▶ Instructions to follow: Copy out the whole listing exactly as written, leaving the pictures behind.
══ Stored data ══
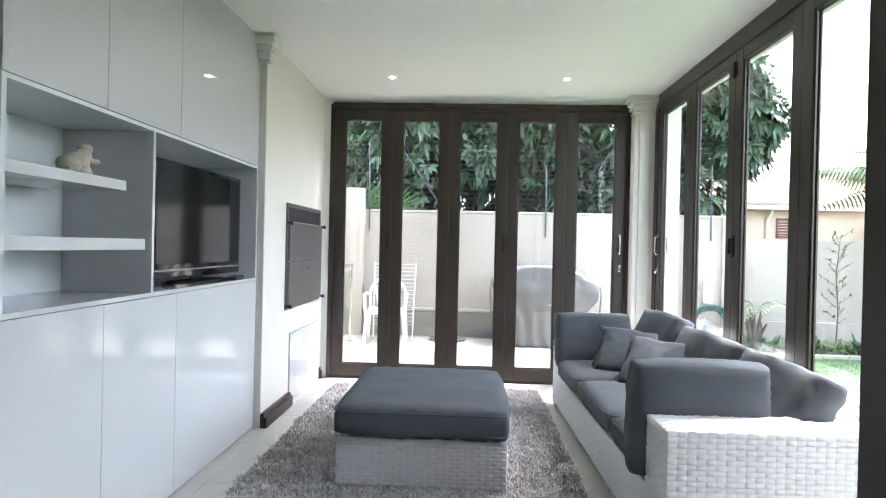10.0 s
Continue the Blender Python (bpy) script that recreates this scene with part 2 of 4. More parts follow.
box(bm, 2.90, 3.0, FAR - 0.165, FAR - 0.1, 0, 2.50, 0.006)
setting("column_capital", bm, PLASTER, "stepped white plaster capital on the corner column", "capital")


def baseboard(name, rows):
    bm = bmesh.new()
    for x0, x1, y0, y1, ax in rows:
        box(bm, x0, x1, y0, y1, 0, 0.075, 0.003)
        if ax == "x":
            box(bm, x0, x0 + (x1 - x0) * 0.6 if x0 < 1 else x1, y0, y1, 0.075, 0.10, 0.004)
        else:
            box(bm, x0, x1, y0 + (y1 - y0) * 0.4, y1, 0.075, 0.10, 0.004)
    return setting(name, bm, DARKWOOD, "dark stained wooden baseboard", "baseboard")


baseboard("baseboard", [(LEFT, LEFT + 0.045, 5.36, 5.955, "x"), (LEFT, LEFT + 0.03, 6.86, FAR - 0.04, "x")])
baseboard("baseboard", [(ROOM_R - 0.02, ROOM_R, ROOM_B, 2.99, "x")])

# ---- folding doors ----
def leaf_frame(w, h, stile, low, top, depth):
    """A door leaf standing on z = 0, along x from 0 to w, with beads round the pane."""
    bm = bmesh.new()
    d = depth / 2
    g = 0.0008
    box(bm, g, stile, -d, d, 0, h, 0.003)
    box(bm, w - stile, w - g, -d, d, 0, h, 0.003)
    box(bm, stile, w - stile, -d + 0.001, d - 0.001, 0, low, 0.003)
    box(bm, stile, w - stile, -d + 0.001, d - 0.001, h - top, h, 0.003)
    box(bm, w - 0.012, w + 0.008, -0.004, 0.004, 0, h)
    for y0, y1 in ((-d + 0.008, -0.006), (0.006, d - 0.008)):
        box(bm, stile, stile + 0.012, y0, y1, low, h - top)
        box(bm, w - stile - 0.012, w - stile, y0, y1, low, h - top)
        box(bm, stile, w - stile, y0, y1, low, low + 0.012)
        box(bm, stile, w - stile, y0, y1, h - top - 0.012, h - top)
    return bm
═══
▶ Solved problem:
10.0 s
Continue the Blender Python (bpy) script that recreates this scene with part 2 of 4. More parts follow.
box(bm, 2.90, 3.0, FAR - 0.165, FAR - 0.1, 0, 2.50, 0.006)
setting("column_capital", bm, PLASTER, "stepped white plaster capital on the corner column", "capital")


def baseboard(name, rows):
    bm = bmesh.new()
    for x0, x1, y0, y1, ax in rows:
        box(bm, x0, x1, y0, y1, 0, 0.075, 0.003)
        if ax == "x":
            box(bm, x0, x0 + (x1 - x0) * 0.6 if x0 < 1 else x1, y0, y1, 0.075, 0.10, 0.004)
        else:
            box(bm, x0, x1, y0 + (y1 - y0) * 0.4, y1, 0.075, 0.10, 0.004)
    return setting(name, bm, DARKWOOD, "dark stained wooden baseboard", "baseboard")


baseboard("baseboard", [(LEFT, LEFT + 0.045, 5.36, 5.955, "x"), (LEFT, LEFT + 0.03, 6.86, FAR - 0.04, "x")])
baseboard("baseboard", [(ROOM_R - 0.02, ROOM_R, ROOM_B, 2.99, "x")])

# ---- folding doors ----
def leaf_frame(w, h, stile, low, top, depth):
    """A door leaf standing on z = 0, along x from 0 to w, with beads round the pane."""
    bm = bmesh.new()
    d = depth / 2
    g = 0.0008
    box(bm, g, stile, -d, d, 0, h, 0.003)
    box(bm, w - stile, w - g, -d, d, 0, h, 0.003)
    box(bm, stile, w - stile, -d + 0.001, d - 0.001, 0, low, 0.003)
    box(bm, stile, w - stile, -d + 0.001, d - 0.001, h - top, h, 0.003)
    box(bm, w - 0.012, w + 0.008, -0.004, 0.004, 0, h)
    for y0, y1 in ((-d + 0.008, -0.006), (0.006, d - 0.008)):
        box(bm, stile, stile + 0.012, y0, y1, low, h - top)
        box(bm, w - stile - 0.012, w - stile, y0, y1, low, h - top)
        box(bm, stile, w - stile, y0, y1, low, low + 0.012)
        box(bm, stile, w - stile, y0, y1, h - top - 0.012, h - top)
    return bm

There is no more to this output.